Exercise task: The listing below must be repeated word for word, with its images excluded.

Data segment:
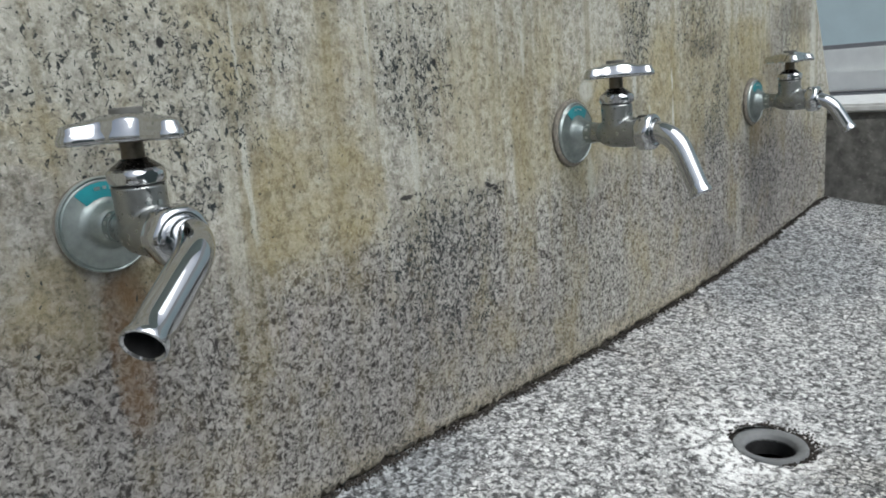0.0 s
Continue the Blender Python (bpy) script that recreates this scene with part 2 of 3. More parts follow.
def wall_stone():
    n = Nodes("weathered_washed_concrete")
    x, y, z = n.xyz()
    rag, near = n.warped(0.05, 18), n.warped(0.014, 60)
    # exposed stone chips with worm-like pits between them
    wob = n.warped(0.003, 200)
    chip = n.cells(290, wob)
    sep = n.t.nodes.new("ShaderNodeSeparateColor")
    n.link(chip.outputs["Color"], sep.inputs[0])
    pit = n.math("ADD", n.math("MULTIPLY", n.noise(195, 1.8, 0.5, wob, 1.4), 0.74), n.math("MULTIPLY", n.noise(330, 2, 0.6), 0.26))
    worn = n.math("ADD", pit, n.math("MULTIPLY", n.math("SUBTRACT", sep.outputs[0], 0.5), 0.10))
    stone = n.ramp(worn, [(0.37, (0.05, 0.046, 0.043)), (0.42, (0.16, 0.152, 0.14)), (0.455, (0.25, 0.24, 0.222)), (0.475, (0.325, 0.315, 0.29)), (0.55, (0.385, 0.375, 0.345)), (0.58, (0.52, 0.505, 0.465))])
    worm = n.step(n.math("ABSOLUTE", n.math("SUBTRACT", n.noise(150, 1.5, 0.5, n.warped(0.004, 190), 0.6), 0.5)), 0.036, 0.020)
    worm = n.math("MULTIPLY", worm, n.step(n.noise(75, 3, 0.6, n.scaled(n.obj, (1, 1, 1), (4, 2, 9))), 0.50, 0.55))
    # the thin render that still covers the upper part
    broad = n.noise(7, 5, 0.6)
    fine = n.noise(120, 4, 0.6)
    grit = n.math("ADD", n.math("MULTIPLY", fine, 0.5), n.math("MULTIPLY", n.noise(380, 4, 0.75), 0.5))
    flake = n.noise(85, 2, 0.55, n.warped(0.006, 120), 1.2)
    grit = n.math("ADD", n.math("MULTIPLY_ADD", grit, 0.6, 0.2), n.math("MULTIPLY", n.math("SUBTRACT", n.step(flake, 0.44, 0.56), 0.5), 0.075))
    grit = n.math("ADD", grit, n.math("MULTIPLY", n.math("SUBTRACT", worn, 0.5), 0.35))
    skin = n.ramp(grit, [(0.38, (0.19, 0.185, 0.155)), (0.45, (0.335, 0.325, 0.275)), (0.5, (0.42, 0.41, 0.355)), (0.57, (0.55, 0.54, 0.48))])
    dot = n.cells(95, n.warped(0.004, 160))
    pick = n.t.nodes.new("ShaderNodeSeparateColor")
    n.link(dot.outputs["Color"], pick.inputs[0])
    dots = n.math("MULTIPLY", n.step(dot.outputs["Distance"], 0.19, 0.10), n.step(pick.outputs[0], 0.70, 0.72))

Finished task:
0.0 s
Continue the Blender Python (bpy) script that recreates this scene with part 2 of 3. More parts follow.
def wall_stone():
    n = Nodes("weathered_washed_concrete")
    x, y, z = n.xyz()
    rag, near = n.warped(0.05, 18), n.warped(0.014, 60)
    # exposed stone chips with worm-like pits between them
    wob = n.warped(0.003, 200)
    chip = n.cells(290, wob)
    sep = n.t.nodes.new("ShaderNodeSeparateColor")
    n.link(chip.outputs["Color"], sep.inputs[0])
    pit = n.math("ADD", n.math("MULTIPLY", n.noise(195, 1.8, 0.5, wob, 1.4), 0.74), n.math("MULTIPLY", n.noise(330, 2, 0.6), 0.26))
    worn = n.math("ADD", pit, n.math("MULTIPLY", n.math("SUBTRACT", sep.outputs[0], 0.5), 0.10))
    stone = n.ramp(worn, [(0.37, (0.05, 0.046, 0.043)), (0.42, (0.16, 0.152, 0.14)), (0.455, (0.25, 0.24, 0.222)), (0.475, (0.325, 0.315, 0.29)), (0.55, (0.385, 0.375, 0.345)), (0.58, (0.52, 0.505, 0.465))])
    worm = n.step(n.math("ABSOLUTE", n.math("SUBTRACT", n.noise(150, 1.5, 0.5, n.warped(0.004, 190), 0.6), 0.5)), 0.036, 0.020)
    worm = n.math("MULTIPLY", worm, n.step(n.noise(75, 3, 0.6, n.scaled(n.obj, (1, 1, 1), (4, 2, 9))), 0.50, 0.55))
    # the thin render that still covers the upper part
    broad = n.noise(7, 5, 0.6)
    fine = n.noise(120, 4, 0.6)
    grit = n.math("ADD", n.math("MULTIPLY", fine, 0.5), n.math("MULTIPLY", n.noise(380, 4, 0.75), 0.5))
    flake = n.noise(85, 2, 0.55, n.warped(0.006, 120), 1.2)
    grit = n.math("ADD", n.math("MULTIPLY_ADD", grit, 0.6, 0.2), n.math("MULTIPLY", n.math("SUBTRACT", n.step(flake, 0.44, 0.56), 0.5), 0.075))
    grit = n.math("ADD", grit, n.math("MULTIPLY", n.math("SUBTRACT", worn, 0.5), 0.35))
    skin = n.ramp(grit, [(0.38, (0.19, 0.185, 0.155)), (0.45, (0.335, 0.325, 0.275)), (0.5, (0.42, 0.41, 0.355)), (0.57, (0.55, 0.54, 0.48))])
    dot = n.cells(95, n.warped(0.004, 160))
    pick = n.t.nodes.new("ShaderNodeSeparateColor")
    n.link(dot.outputs["Color"], pick.inputs[0])
    dots = n.math("MULTIPLY", n.step(dot.outputs["Distance"], 0.19, 0.10), n.step(pick.outputs[0], 0.70, 0.72))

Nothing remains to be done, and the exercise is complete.